**REQUIREMENT**
Below is a set of records. Repeat all of them exactly.

[Entries with animation source code]
☆ ☆ ☆ ☆ ☆

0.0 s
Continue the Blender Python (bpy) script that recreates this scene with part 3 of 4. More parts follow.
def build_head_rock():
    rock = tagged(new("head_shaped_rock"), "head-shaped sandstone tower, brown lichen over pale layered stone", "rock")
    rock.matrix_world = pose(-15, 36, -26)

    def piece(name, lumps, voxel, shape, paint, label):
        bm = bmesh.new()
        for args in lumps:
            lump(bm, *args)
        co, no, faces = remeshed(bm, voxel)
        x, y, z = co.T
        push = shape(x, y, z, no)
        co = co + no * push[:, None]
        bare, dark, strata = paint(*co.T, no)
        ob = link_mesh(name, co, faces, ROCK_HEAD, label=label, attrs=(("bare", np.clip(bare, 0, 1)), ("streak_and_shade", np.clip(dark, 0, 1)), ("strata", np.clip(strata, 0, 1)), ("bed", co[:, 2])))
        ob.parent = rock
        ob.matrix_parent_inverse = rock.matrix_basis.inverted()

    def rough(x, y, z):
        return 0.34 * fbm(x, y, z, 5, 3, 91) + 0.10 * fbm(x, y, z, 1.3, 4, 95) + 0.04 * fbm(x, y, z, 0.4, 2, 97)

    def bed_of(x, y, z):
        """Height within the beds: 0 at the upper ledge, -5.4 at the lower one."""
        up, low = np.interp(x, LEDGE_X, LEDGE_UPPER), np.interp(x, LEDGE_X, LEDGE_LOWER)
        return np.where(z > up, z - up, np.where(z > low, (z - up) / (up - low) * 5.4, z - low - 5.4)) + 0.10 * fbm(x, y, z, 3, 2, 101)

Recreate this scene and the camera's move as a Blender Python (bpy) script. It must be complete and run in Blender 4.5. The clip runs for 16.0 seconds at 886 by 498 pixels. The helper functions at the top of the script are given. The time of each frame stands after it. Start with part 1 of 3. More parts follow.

☆ ☆ ☆ ☆ ☆

**THE RESULT**
0.0 s
Continue the Blender Python (bpy) script that recreates this scene with part 3 of 4. More parts follow.
def build_head_rock():
    rock = tagged(new("head_shaped_rock"), "head-shaped sandstone tower, brown lichen over pale layered stone", "rock")
    rock.matrix_world = pose(-15, 36, -26)

    def piece(name, lumps, voxel, shape, paint, label):
        bm = bmesh.new()
        for args in lumps:
            lump(bm, *args)
        co, no, faces = remeshed(bm, voxel)
        x, y, z = co.T
        push = shape(x, y, z, no)
        co = co + no * push[:, None]
        bare, dark, strata = paint(*co.T, no)
        ob = link_mesh(name, co, faces, ROCK_HEAD, label=label, attrs=(("bare", np.clip(bare, 0, 1)), ("streak_and_shade", np.clip(dark, 0, 1)), ("strata", np.clip(strata, 0, 1)), ("bed", co[:, 2])))
        ob.parent = rock
        ob.matrix_parent_inverse = rock.matrix_basis.inverted()

    def rough(x, y, z):
        return 0.34 * fbm(x, y, z, 5, 3, 91) + 0.10 * fbm(x, y, z, 1.3, 4, 95) + 0.04 * fbm(x, y, z, 0.4, 2, 97)

    def bed_of(x, y, z):
        """Height within the beds: 0 at the upper ledge, -5.4 at the lower one."""
        up, low = np.interp(x, LEDGE_X, LEDGE_UPPER), np.interp(x, LEDGE_X, LEDGE_LOWER)
        return np.where(z > up, z - up, np.where(z > low, (z - up) / (up - low) * 5.4, z - low - 5.4)) + 0.10 * fbm(x, y, z, 3, 2, 101)

Recreate this scene and the camera's move as a Blender Python (bpy) script. It must be complete and run in Blender 4.5. The clip runs for 16.0 seconds at 886 by 498 pixels. The helper functions at the top of the script are given. The time of each frame stands after it. Start with part 1 of 3. More parts follow.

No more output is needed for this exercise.